# Budgie with sinusitis sneezing



## HappyBirdy (Feb 15, 2019)

Hi, i have recently brought my budgie to an avian vet and he didn’t get any tests done but was presumed to have sinusitis due to nasal discharge and a eye infection. He was given eye drops, Nystatin and Amoxyclav drops. It is his 3rd day of medication and I thought he was getting better as his nasal discharge cleared and his eye started to have lesser discharge but i still get really paranoid and anxious at night after I cover his cage as he will start sneezing for 5-10 times for about 30 minutes. In the day, he would only sneeze 1-3 times and only very occasionally. Should i be worried? It could be that he hasnt had his full course of antibiotics (10 days). I have touched his nares after his sneeze in the day and didn’t feel any wetness. Sorry but i tend to ruminate in the night and get really anxious at night so i’m a little paranoid.

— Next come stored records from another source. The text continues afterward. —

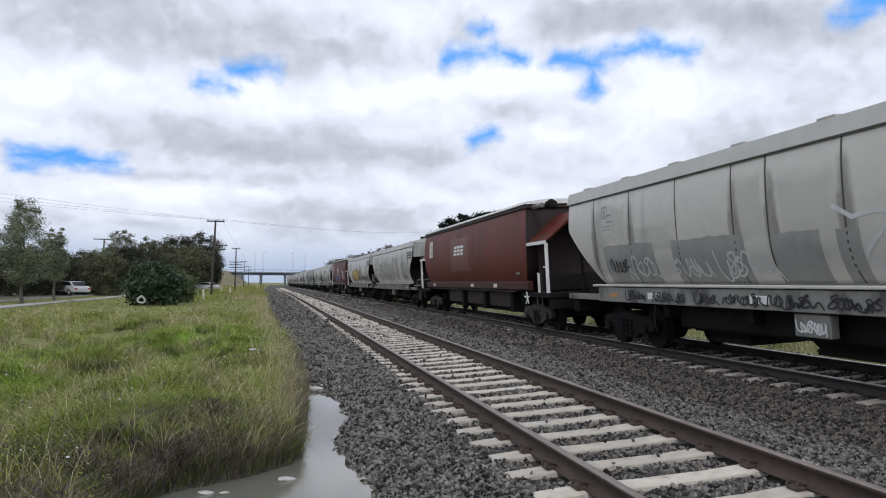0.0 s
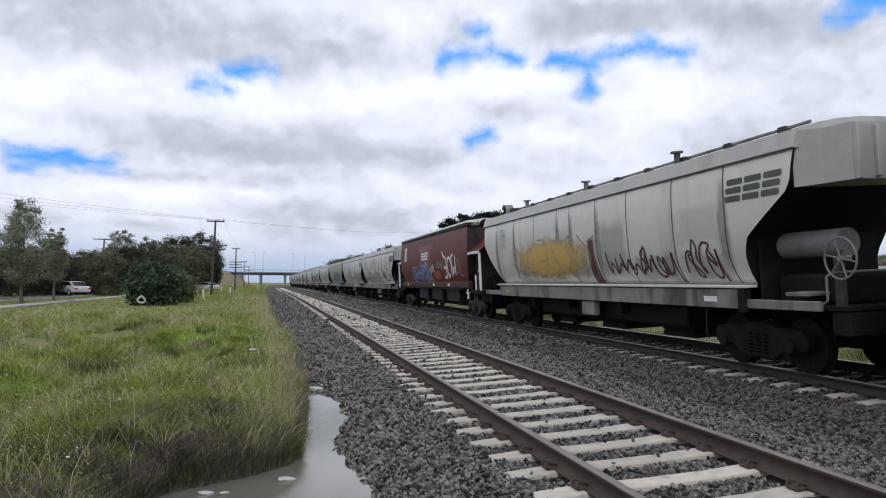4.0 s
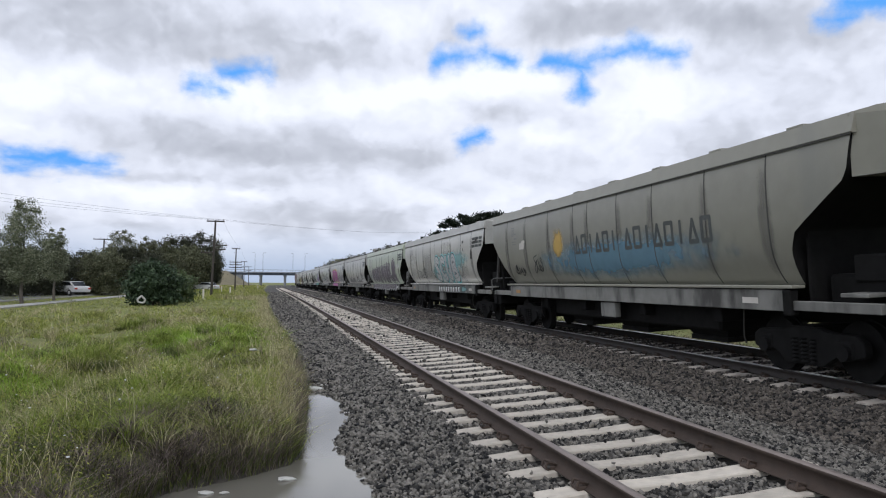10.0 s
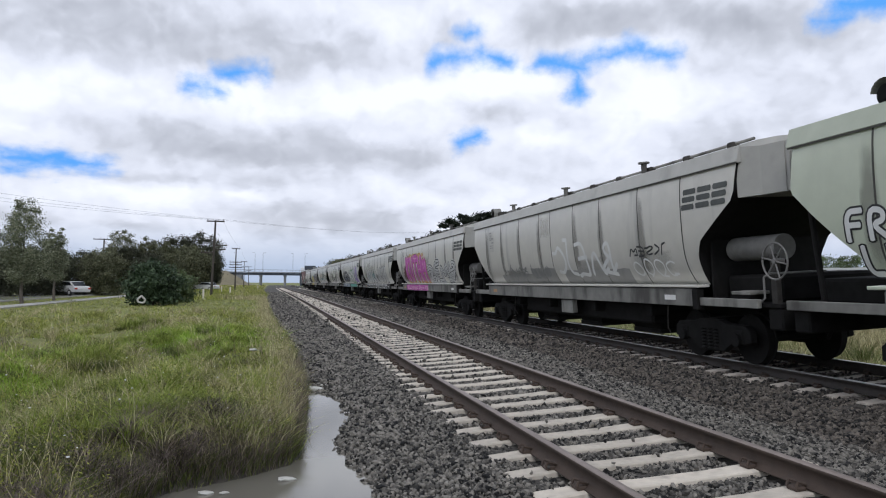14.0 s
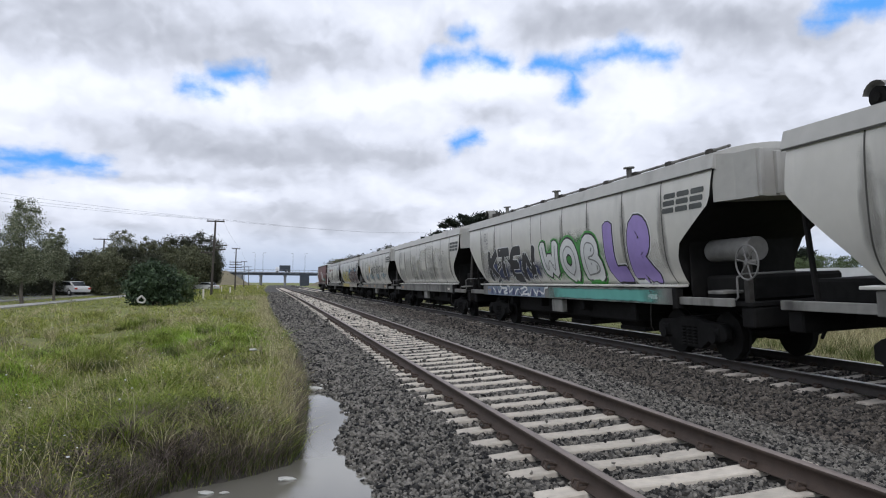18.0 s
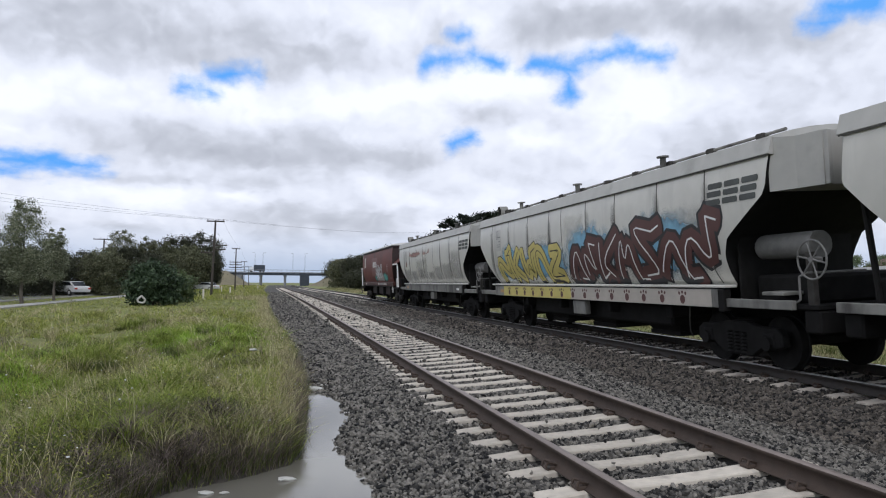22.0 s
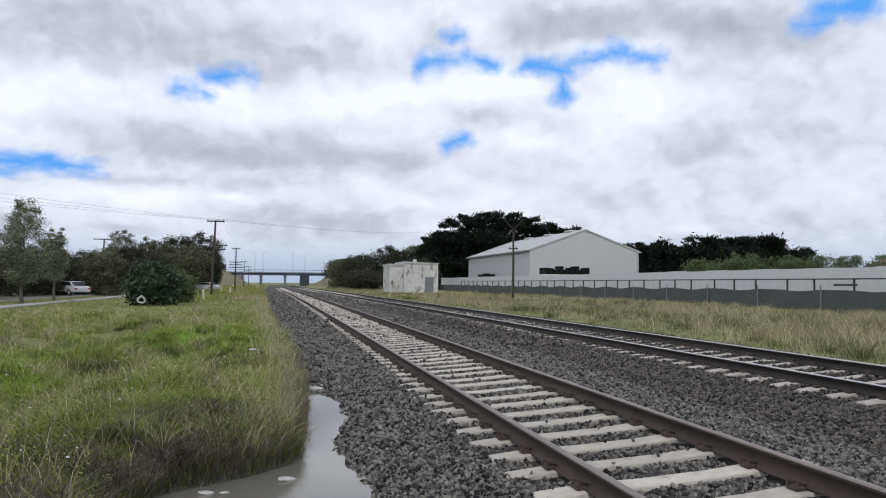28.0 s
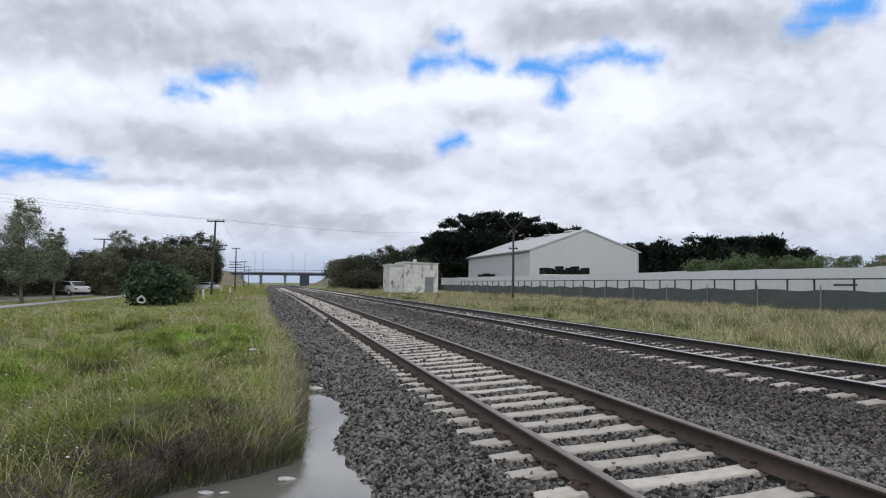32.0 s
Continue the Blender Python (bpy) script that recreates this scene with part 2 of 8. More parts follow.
# rolled-over paint; the tone also carries the shade of the lower sides
BUFF_SHADE = mat("buffed_and_shade_grey_paint", (0.29, 0.283, 0.265), 0.6, 0, 0.15, 3, 0.02, 12, second=((0.22, 0.215, 0.2), 0.55, 1.2))

# ---------------------------------------------------------------- mesh helpers


def link(name, bm_or_data, material, parent=None, label="", smooth=False):
    if isinstance(bm_or_data, bmesh.types.BMesh):
        me = bpy.data.meshes.new(name)
        bm_or_data.to_mesh(me)
        bm_or_data.free()
    else:
        me = bm_or_data
    if not me.materials:
        for mm in (material if isinstance(material, (list, tuple)) else [material]):
            me.materials.append(mm)
    if smooth:
        me.shade_smooth()
        me.set_sharp_from_angle(angle=radians(38))
    ob = new(name, me)
    if parent is not None:
        ob.parent = parent
    if label:
        ob["label"] = label
    return ob


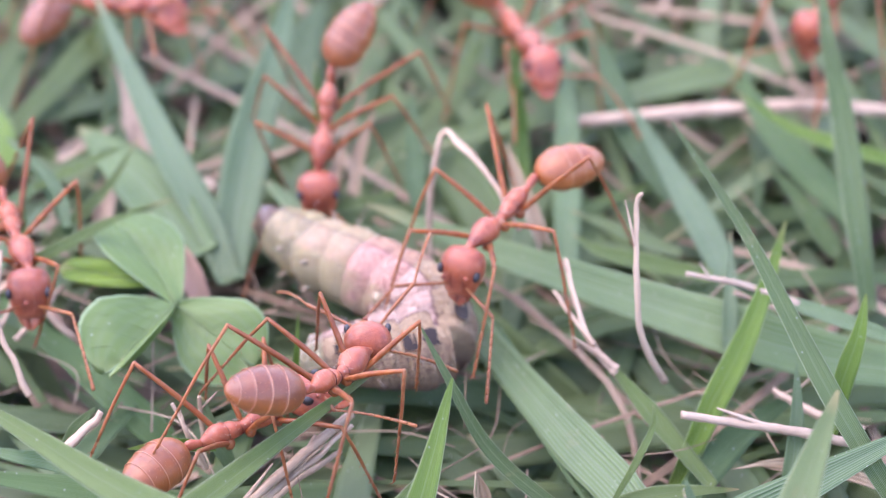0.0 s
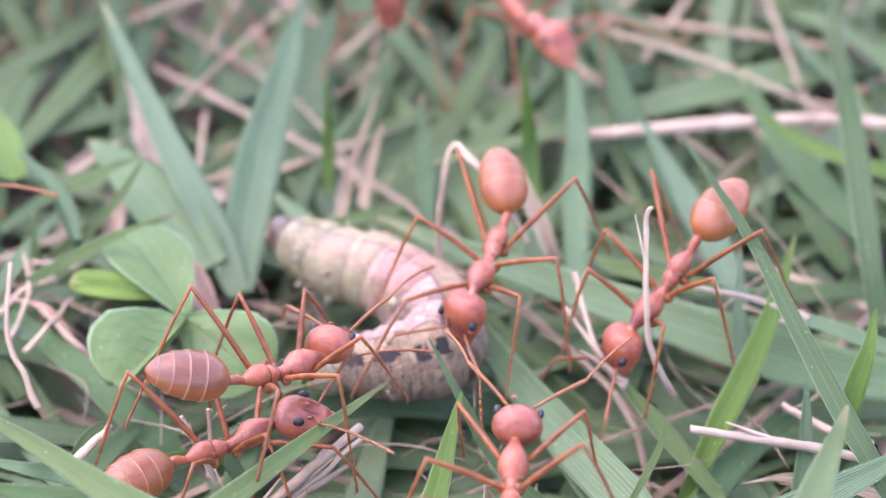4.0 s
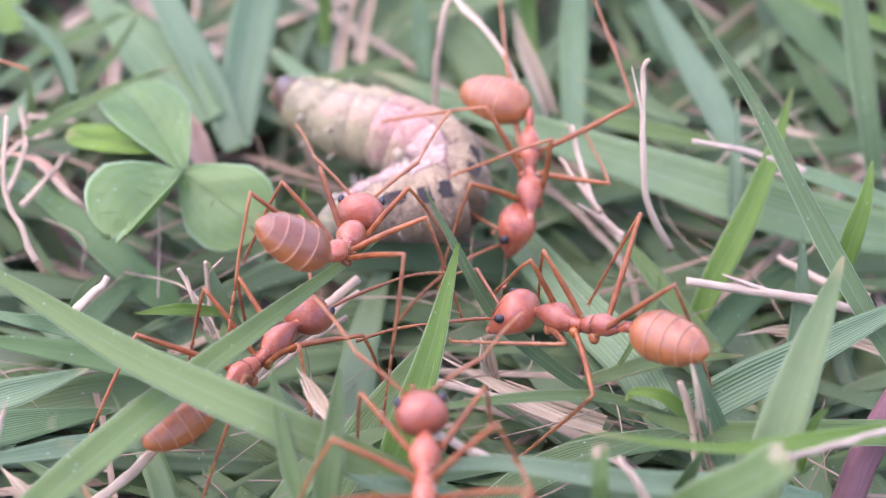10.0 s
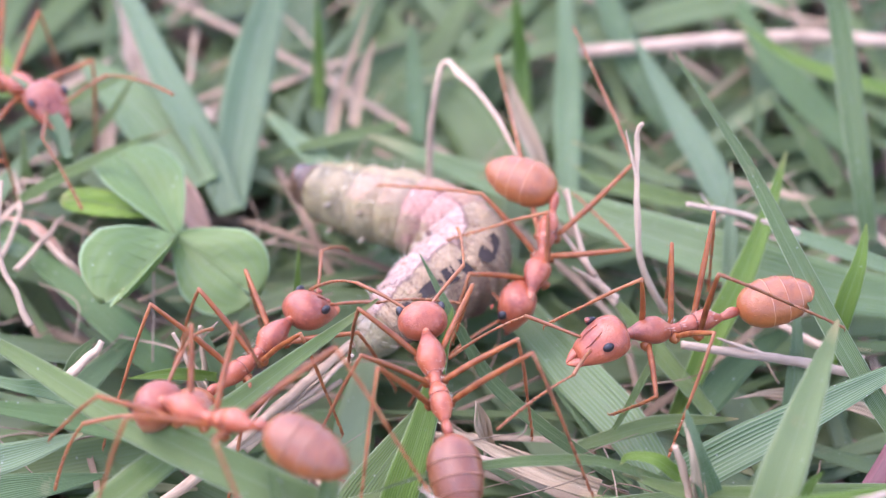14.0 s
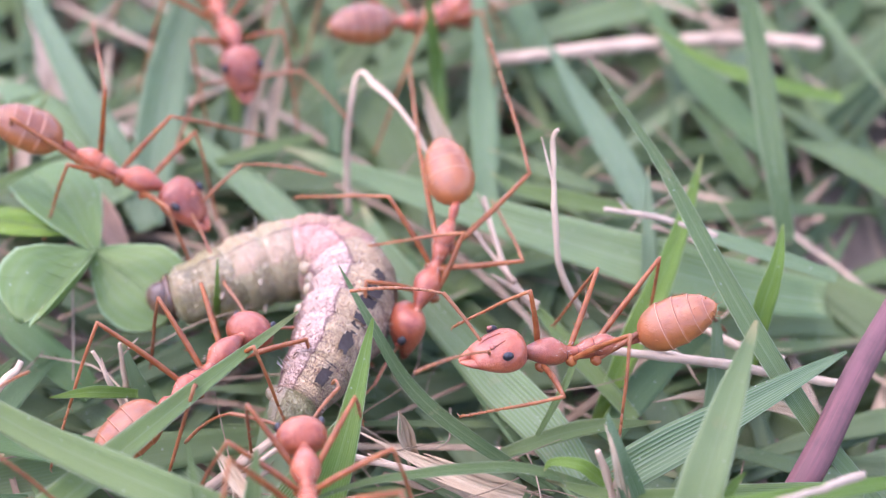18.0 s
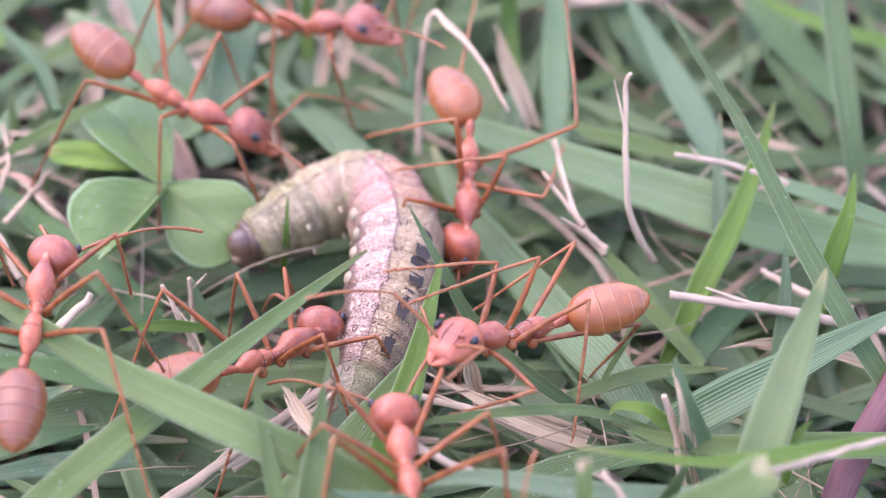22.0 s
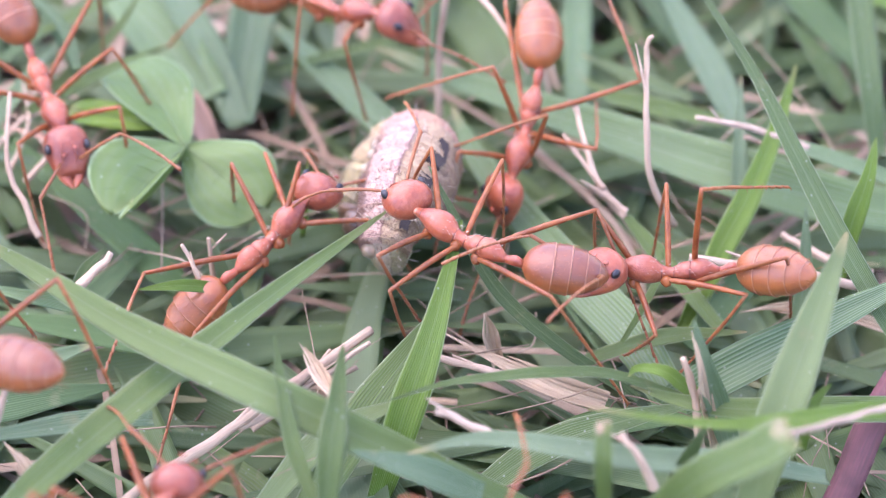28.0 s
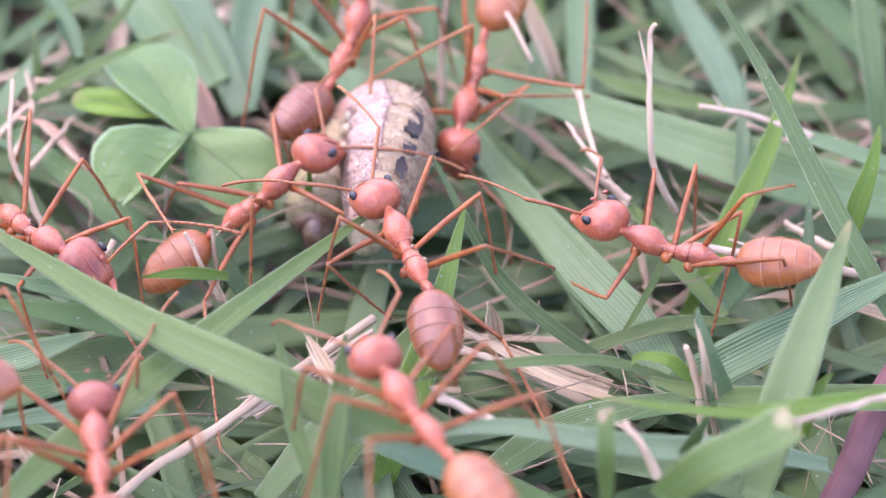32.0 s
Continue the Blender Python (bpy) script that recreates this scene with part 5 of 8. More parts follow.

Thank you for the help.

Edit: I forgot to add but he doesnt have any change in behaviour and is still very active in the day except for some face scratching but we have noticed a decrease since medication.


----------



## FaeryBee (May 9, 2011)

*You need to call your Avian Vet and describe what is happening and the situation.
Your veterinarian is the professional and is best able to advise you with regard to your budgie's condition, how long it will take before the antibiotics begin working and if the sneezing at night is of concern at this point in time.

I hope your little fellow has a full and speedy recovery.

Best wishes!*


----------